Egypt's role in 'Pillar of Defense'

Given the timing and current situation in Egypt, is the MB behind the violence between Hamas and Israel?

Anti MB Morsy (R370) (photo credit: Amr Abdallah Dalsh/ Reuters)
Anti MB Morsy (R370)
(photo credit: Amr Abdallah Dalsh/ Reuters)
Recently, many Egyptians have turned against the Muslim Brotherhood (MB). This is largely due to the country’s rapidly deteriorating economic situation following their ascension to power.
Electricity cuts due to a lack of energy and long queues for gas have become commonplace since the MB assumed deposed president Hosni Mubarak’s position. Furthermore, attempts to limit freedom of press and censor the Internet have sparked outrage against the Islamist ruling regimen by many Egyptian liberals.
Additionally, the government’s recent decision to close shops at 10 P.M. created a strong public backlash since the decision goes against popular cultural habits. Raising the prices of food added still more fuel to the fire against the Muslim Brotherhood.
The exaggerated expectation that the Islamists will miraculously solve the country’s problems, coupled with the failure of Egyptian President Mohammad Morsi to fulfill his “100 day promise,”—the period of time in which the president promised to solve many of the country’s critical issues—has only made things worse for the Muslim Brotherhood.
Recently, the anger directed at the new government– as highlighted by various demonstrations —reached a fever pitch, and has been causing grave concern for the MB. In such a scenario, it is not such a stretch to think that the MB might’ve reached out to their sister organization, Hamas, to help them out by employing some diversion tactics. 
Flooding Israel with rocket attacks in order to galvanize an Israeli retaliation would provide a great distraction for Egyptians. Refocusing the populace’s attention onto their Palestinian brethren would result in quelling the mounting public pressure against the MB. 
It’s important to note that both groups share the common ideological belief of destroying Israel. Leading members of Hamas have already publicly expressed allegiance to the supreme ruler (“Murshed”) of the Muslim Brotherhood.
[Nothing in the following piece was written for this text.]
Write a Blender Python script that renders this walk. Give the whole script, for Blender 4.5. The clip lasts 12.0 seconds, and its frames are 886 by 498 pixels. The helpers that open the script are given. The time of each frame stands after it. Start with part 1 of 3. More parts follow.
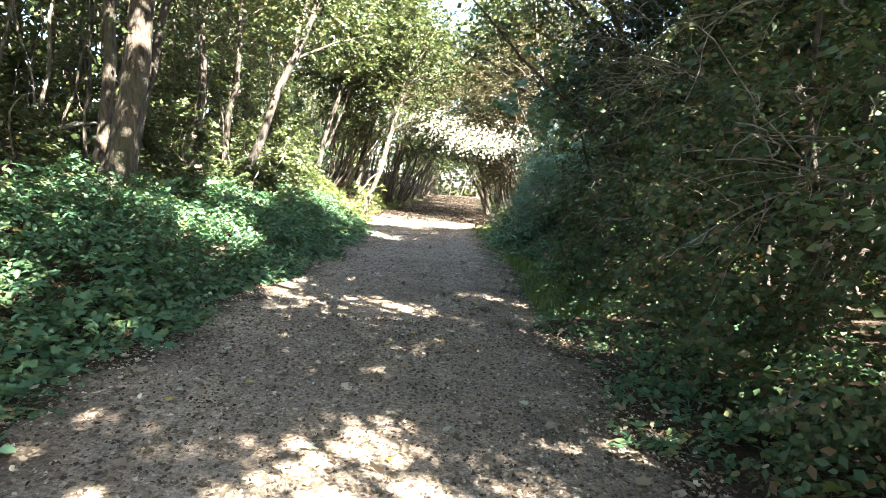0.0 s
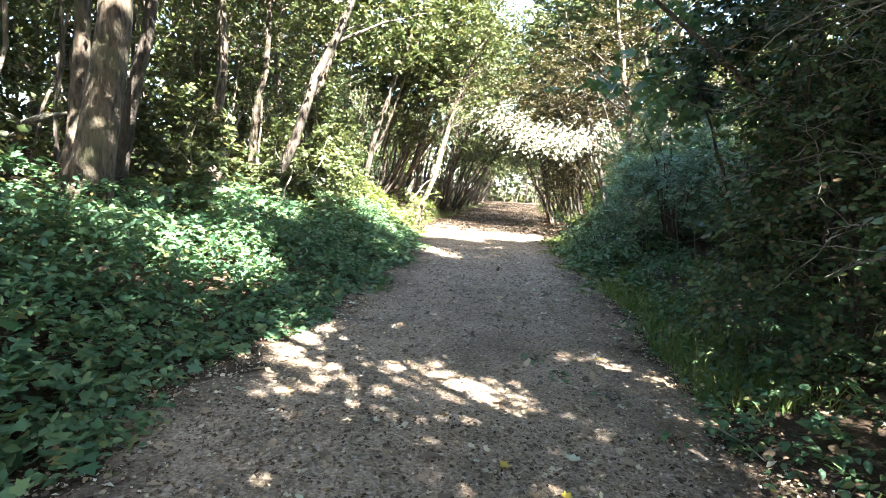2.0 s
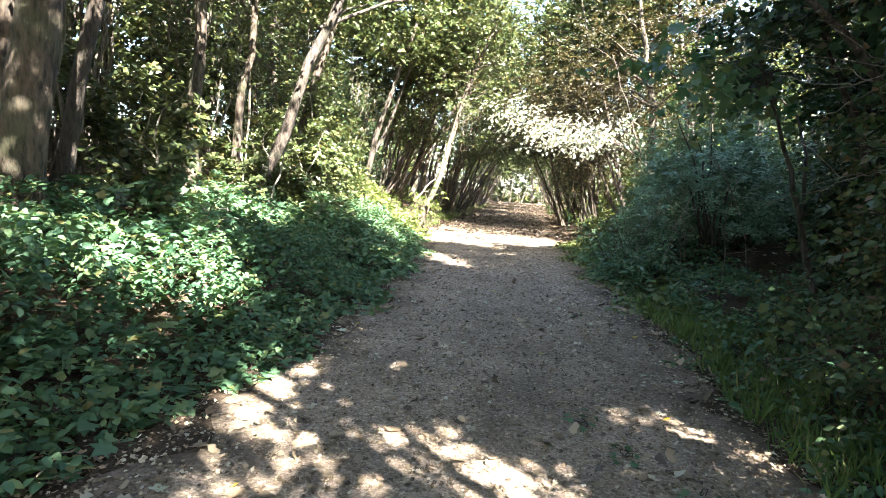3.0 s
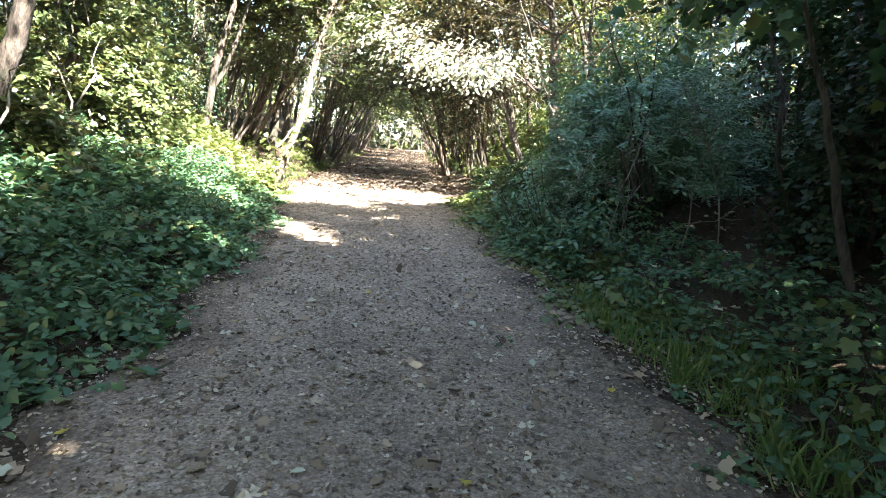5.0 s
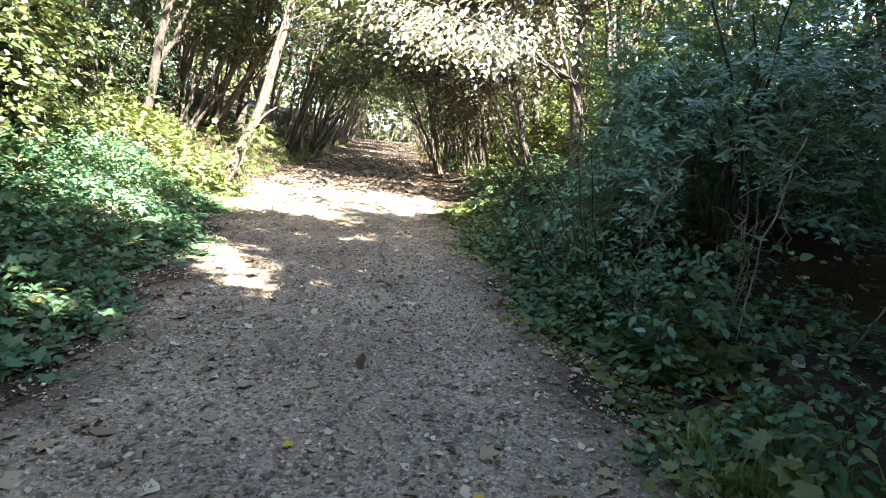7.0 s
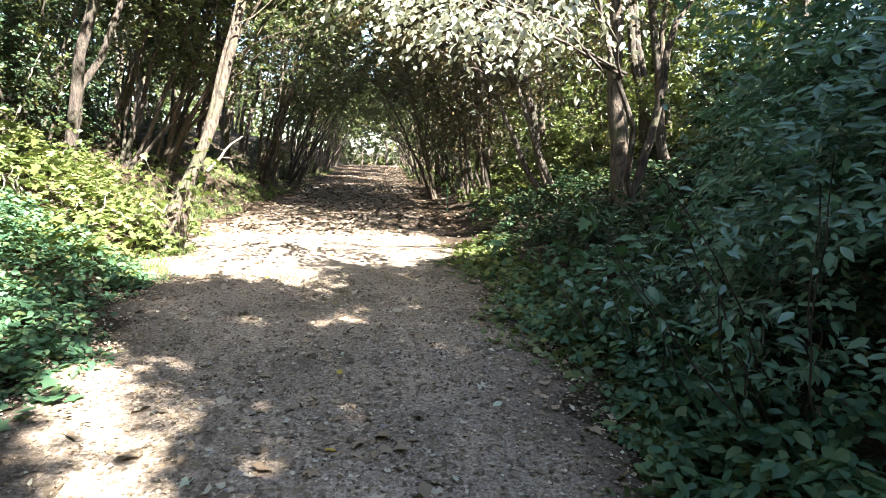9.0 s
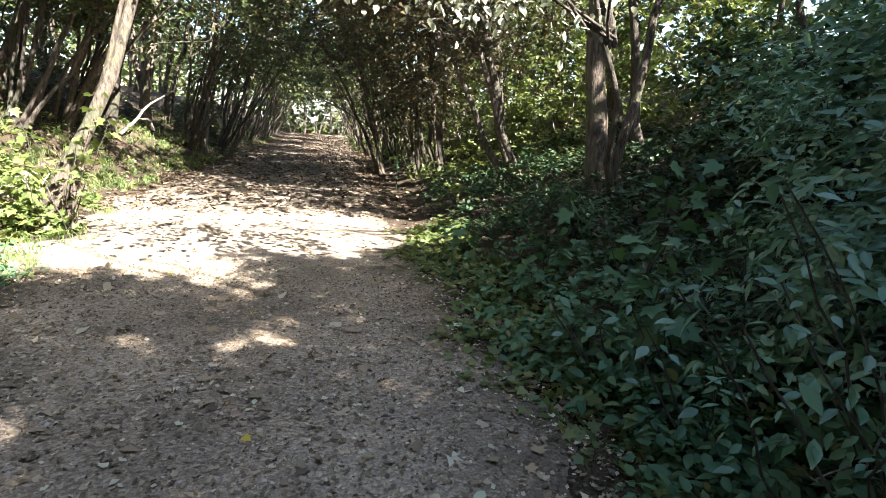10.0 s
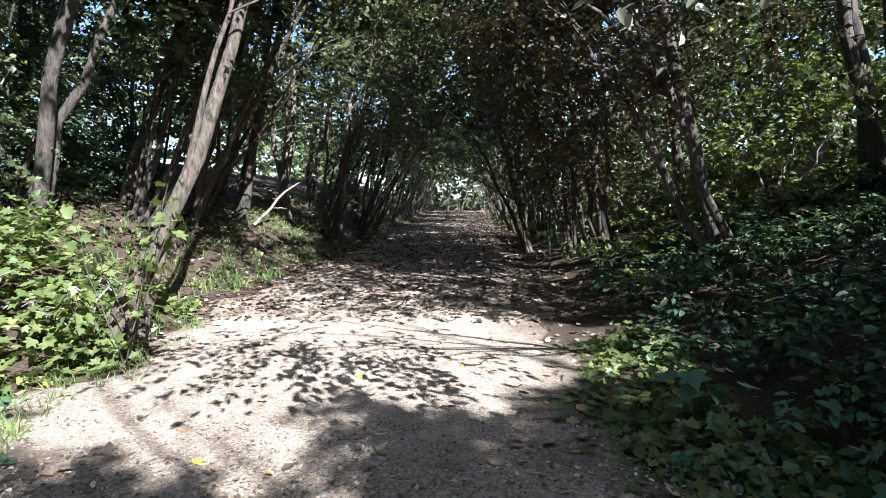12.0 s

Many Egyptians were outraged that while Egypt is embroiled in both economic and fuel crises, the MB chose to give gas as well as financial aid to the Gazans. Furthermore, many in the country were vehemently opposed to opening the border with Gaza after members of the radical Palestinian Islamic groups infiltrated Sinai and killed 16 Egyptian soldiers. A military confrontation between Israel and Gaza, therefore, would provide the MB with a justification for both funneling financial aid to Gazans and opening its borders.
Ultimately, the more Palestinians that enter Sinai, the better the chance that the Muslim Brotherhood will maintain power in Egypt. Military-trained Hamas sympathizers will be prepared at any given time to assist the MB in combating a public uprising – a very likely scenario – by Egypt’s citizens.
However, many Egyptians - as observed on mainstream Arabic media and on Internet social networks – have not been distracted by the Gaza issue and are still heavily criticizing the MB for mismanagement of their country. The recent deaths of more than 50 schoolchildren in a train accident in the south of Egypt further angered people, since the MB was seen as caring more about the Gazan’s fate than the families who lost their children. In the last few days, Facebook and Twitter were full of comparisons between the MB’s affectionate reactions toward Gaza and the lack of proper attention toward the Egyptians themselves. For many, their suspicions have been confirmed that the MB loyalty lies with the Palestinians and not with the Egyptian people.
If the MB had indeed devised a scheme to ignite a clash between Hamas and Israel as a way of diversion, the Egypt people’s reaction demonstrates that it might just have backfired.
The writer is an Islamic thinker and reformer, and a one-time Islamic extremist from Egypt. He was a member of the terrorist organization JI with Dr. Ayman al-Zawahiri, who later became the second-in-command of al-Qaida. He is currently a senior fellow and chairman of the study of Islamic radicalism at the Potomac Institute for Policy Studies.